Doch wer im Gröle-Mob einen Bus mit Flüchtlingsfamilien belagert und wer johlt, wenn ein, nun ja, überforderter Polizist aus diesem Bus gewaltsam ein schockiertes Kind zerrt, der mag drinnen im kargen Oberstübchen ein noch so bedauernswerter Schisshase sein: Draußen ist er Teil einer Bewegung, die das Christian-Prinzip zur deutschen Nationaltugend erheben will. Teil dieser Bewegung sind aber auch zum Beispiel diejenigen, die jetzt „Herrschaft des Unrechts!“ rufen und mit atrophiertem juristischem Sachverstand glauben nachweisen zu können, dass das dubiose Dublin-Verfahren die Genfer Konvention außer Kraft setze.

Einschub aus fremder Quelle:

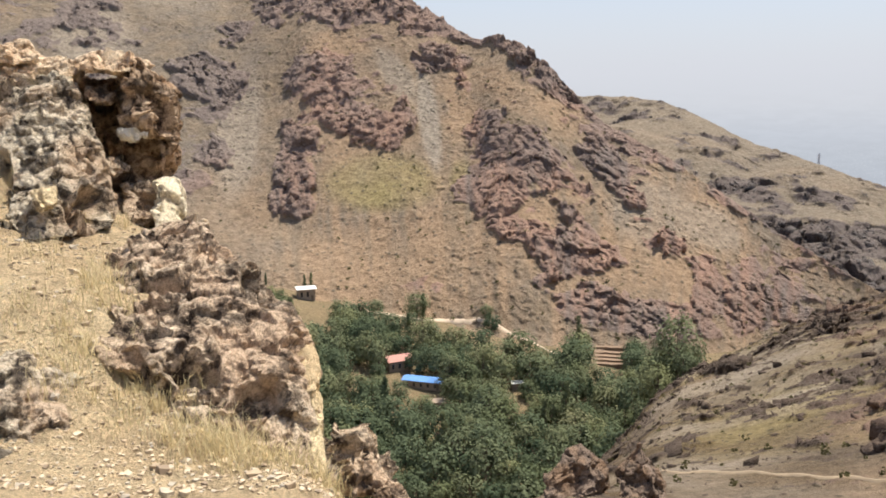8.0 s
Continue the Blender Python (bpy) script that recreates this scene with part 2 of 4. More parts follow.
LEAF = leaf_material("broad_green_leaves", (0.185, 0.208, 0.124), (0.215, 0.235, 0.14))
LEAF_DARK = leaf_material("dark_green_leaves", (0.125, 0.152, 0.092), (0.15, 0.178, 0.105))
SHRUB = leaf_material("dull_olive_shrub_leaves", (0.085, 0.085, 0.045), (0.13, 0.12, 0.065))
STRAW = leaf_material("dry_straw_grass", (0.74, 0.57, 0.33), (0.88, 0.72, 0.46))
BARK = plain_material("grey_brown_bark", (0.12, 0.09, 0.065), (0.20, 0.16, 0.12), 3.0, 0.9)


# ---- mesh helpers ----
def sheet(name, X, Y, Z, mat, geology=None, smooth=False):
    """One mesh over a grid of places; geology: rock, red earth, olive grass and grey scree, 0 to 1."""
    rows, cols = X.shape
    me = bpy.data.meshes.new(name)
    v = np.stack([X, Y, Z], -1).reshape(-1, 3).astype(np.float32)
    i = np.arange(rows * cols).reshape(rows, cols)
    q = np.stack([i[:-1, :-1], i[:-1, 1:], i[1:, 1:], i[1:, :-1]], -1).reshape(-1, 4).astype(np.int32)
    me.vertices.add(len(v))
    me.vertices.foreach_set("co", v.ravel())
    me.loops.add(q.size)
    me.loops.foreach_set("vertex_index", q.ravel())
    me.polygons.add(len(q))
    me.polygons.foreach_set("loop_start", np.arange(0, q.size, 4, dtype=np.int32))
    me.update(calc_edges=True)
    if geology is not None:
        a = me.attributes.new("geology", "FLOAT_COLOR", "POINT")
        a.data.foreach_set("color", np.stack(geology, -1).reshape(-1).astype(np.float32))
    me.materials.append(mat)
    if smooth:
        me.polygons.foreach_set("use_smooth", np.ones(len(q), dtype=bool))
    return new(name, me)


def mesh_object(name, verts, faces, mat, parent=None, smooth=False, label=""):
    me = bpy.data.meshes.new(name)
    me.from_pydata([tuple(v) for v in verts], [], faces)
    me.materials.append(mat)
    if smooth:
        me.polygons.foreach_set("use_smooth", np.ones(len(me.polygons), dtype=bool))
    ob = new(name, me)
    if parent is not None:
        ob.parent = parent
    if label:
        tagged(ob, label)
    return ob


def part(name, bm, mat, parent=None, label="", smooth=False):
    me = bpy.data.meshes.new(name)
    bm.to_mesh(me)
    bm.free()
    me.materials.append(mat)
    if smooth:
        me.polygons.foreach_set("use_smooth", np.ones(len(me.polygons), dtype=bool))
    ob = new(name, me)
    if parent is not None:
        ob.parent = parent
    if label:
        tagged(ob, label)
    return ob


# ---- the land: plan of the slopes ----
# bearing, foot distance, foot height, crest distance, crest height angle
FACE = [(-40, 520, -50, 1350, 17.5), (-26, 480, -58, 1300, 16.6), (-23.4, 475, -60, 1290, 16.2), (-20.4, 470, -62, 1270, 14.8),
        (-17.7, 462, -64, 1240, 14.3), (-14.3, 455, -66, 1160, 15.4), (-9.9, 448, -69, 1110, 15.5), (-7.1, 444, -71, 1060, 14.9),
        (-2.2, 436, -74, 985, 13.5), (0.3, 430, -75, 945, 13.4), (3.1, 424, -76, 900, 12.4), (6.2, 418, -78, 850, 10.7),
        (9.3, 410, -80, 800, 8.9), (12.9, 402, -82, 720, 6.1), (16.0, 394, -85, 660, 5.6), (17.2, 391, -87, 640, 5.95),
        (20.9, 383, -91, 615, 5.95), (22.8, 376, -93, 600, 5.5), (24.4, 371, -94, 585, 4.3), (27.3, 362, -96, 562, 2.5), ]
FACE_END = [(28.4, 360, -96, 555, 2.8), (30.1, 359, -97, 540, 2.3), (31.1, 359, -98, 532, 1.4), (33.3, 360, -100, 520, -0.9),
            (35.4, 361, -102, 505, -2.7), (38.5, 363, -105, 492, -4.2), (42.0, 385, -108, 482, -6.5), (45.5, 420, -110, 478, -8.8),
            (49.0, 440, -113, 472, -10.7), (52.0, 450, -116, 468, -12.2), (58.0, 455, -118, 464, -13.6)]
FACE = FACE + FACE_END
# bearing, crest distance, crest height angle
HILL = [(26, 1200, -0.9), (33.3, 1150, -0.7), (36.1, 1120, -0.7), (38.1, 1090, -0.95), (40.5, 1040, -1.9), (43.3, 980, -3.35),
        (47.0, 900, -4.5), (50.4, 860, -5.75), (53.4, 830, -6.6), (56.0, 810, -7.2), (60, 800, -8.0), (66, 800, -9.0)]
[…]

Vor welche Herausforderungen uns der Flüchtlingszuzug in Zeiten weggebröckelter europäischer Solidarität auch stellen wird: Sie verblassen gegenüber der Aufgabe, dieser Bewegung entgegenzutreten. Und das Konter-Argument (ich sehe es kommen), „Die Bewegung gäbe es ja nicht, wenn wir die Flüchtlinge nicht hier hätten“, ja, das sinkt schon sehr gefährlich ab in Richtung „Ohne die Juden hätte es den Holocaust nicht gegeben“. Wobei die neuen völkischen Zündler vielleicht bloß noch ein paar Monate weiterkokeln müssten, wie sie es seit den ersten Pegida-Märschen tun, bis auch solche Thesen hier auf einmal „in der Mitte der Gesellschaft“ herumspuken würden.

Und ebenfalls keine schöne Aussicht: dass „Es ist geil, ein Arschloch zu sein“ bei zigtausend jungen Geflüchteten als erste prägende Lektion hängen bleiben könnte, die sie von Deutschland gelernt haben.